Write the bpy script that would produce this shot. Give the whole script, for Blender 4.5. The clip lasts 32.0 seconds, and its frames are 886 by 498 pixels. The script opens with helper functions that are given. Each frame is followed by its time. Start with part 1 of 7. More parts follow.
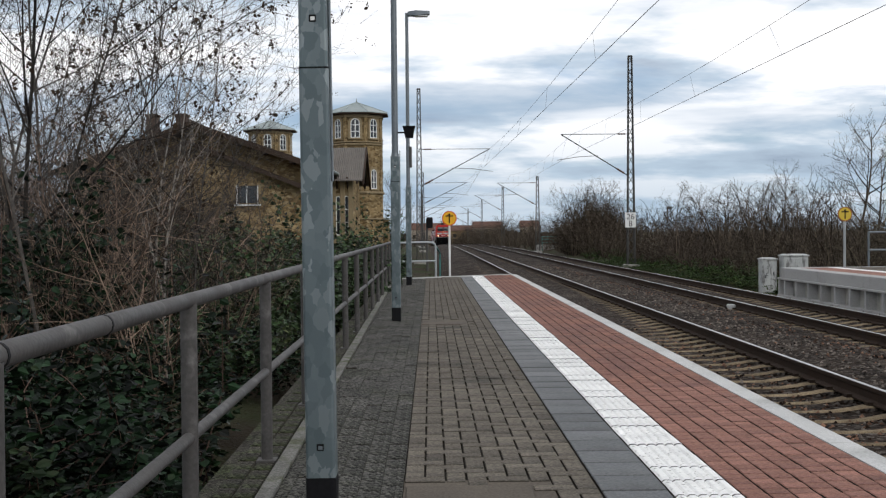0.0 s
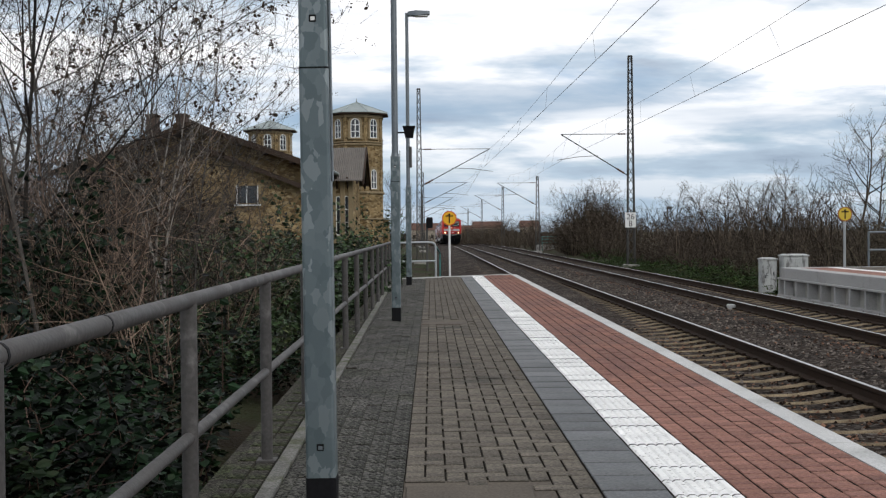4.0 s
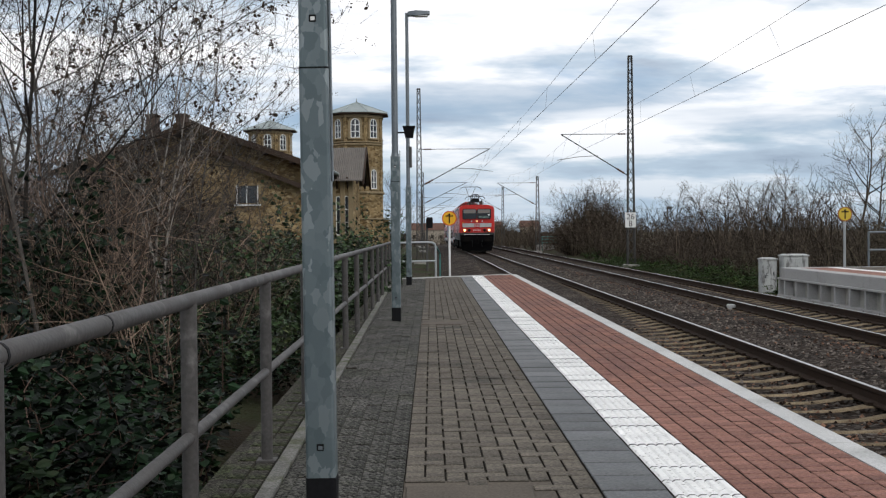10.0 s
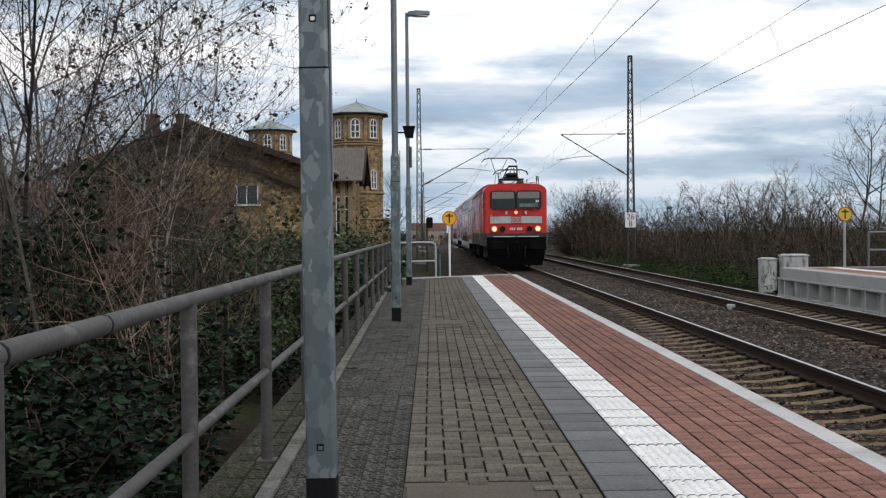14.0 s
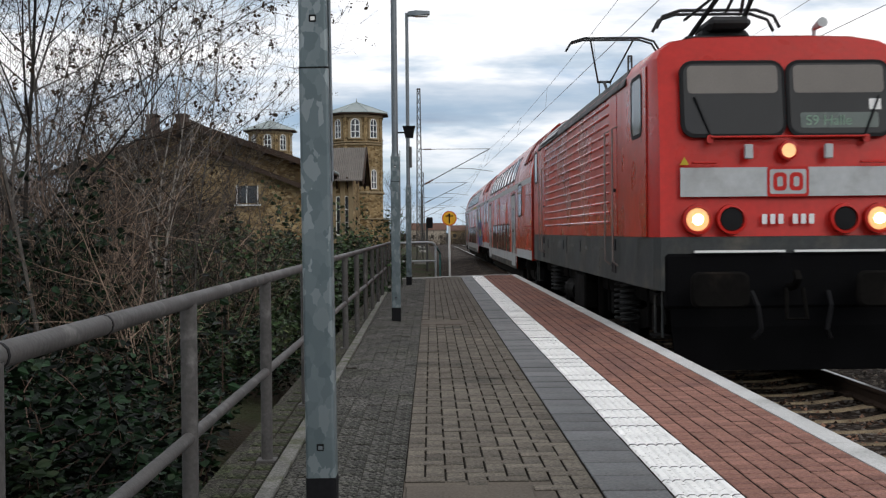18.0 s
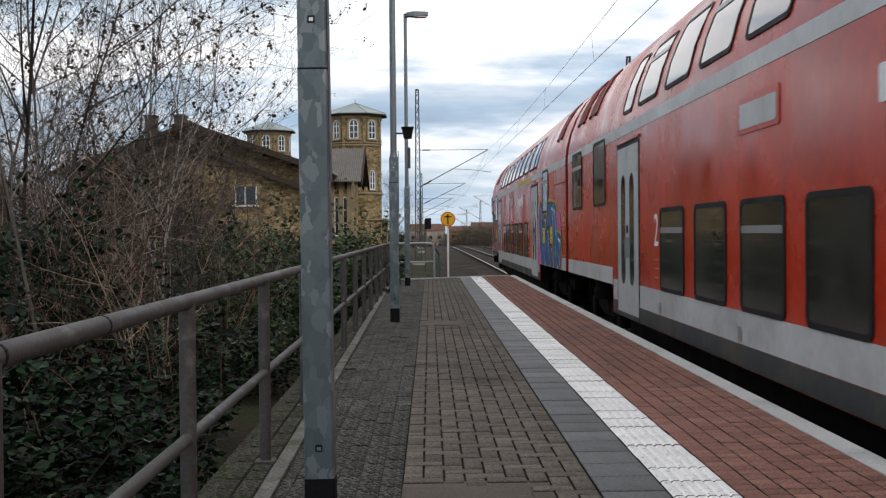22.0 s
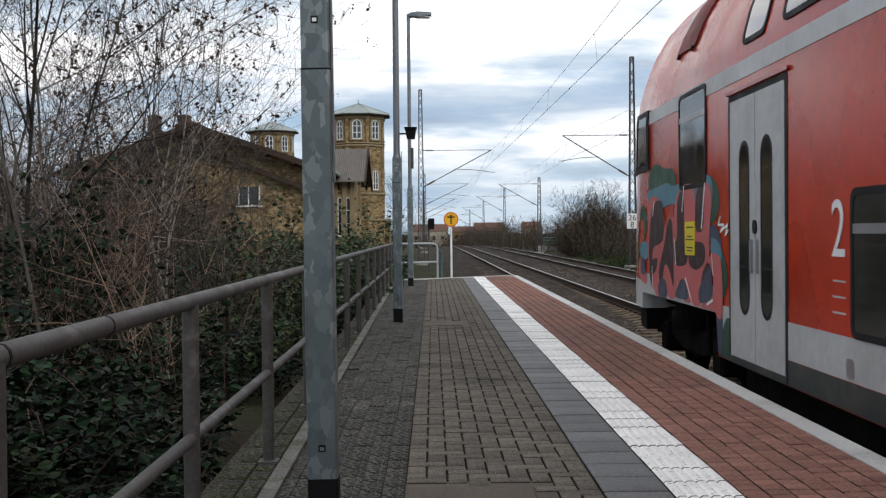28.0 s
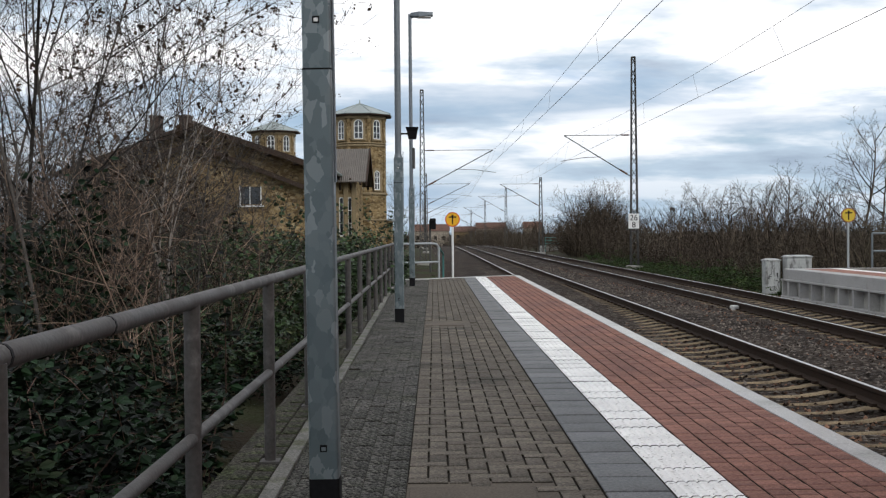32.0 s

### Written instruction
In the copy, include no pictures; restate the listing above exactly.

### Output below
Write the bpy script that would produce this shot. Give the whole script, for Blender 4.5. The clip lasts 32.0 seconds, and its frames are 886 by 498 pixels. The script opens with helper functions that are given. Each frame is followed by its time. Start with part 1 of 7. More parts follow.
0.0 s
4.0 s
10.0 s
14.0 s
18.0 s
22.0 s
28.0 s
32.0 s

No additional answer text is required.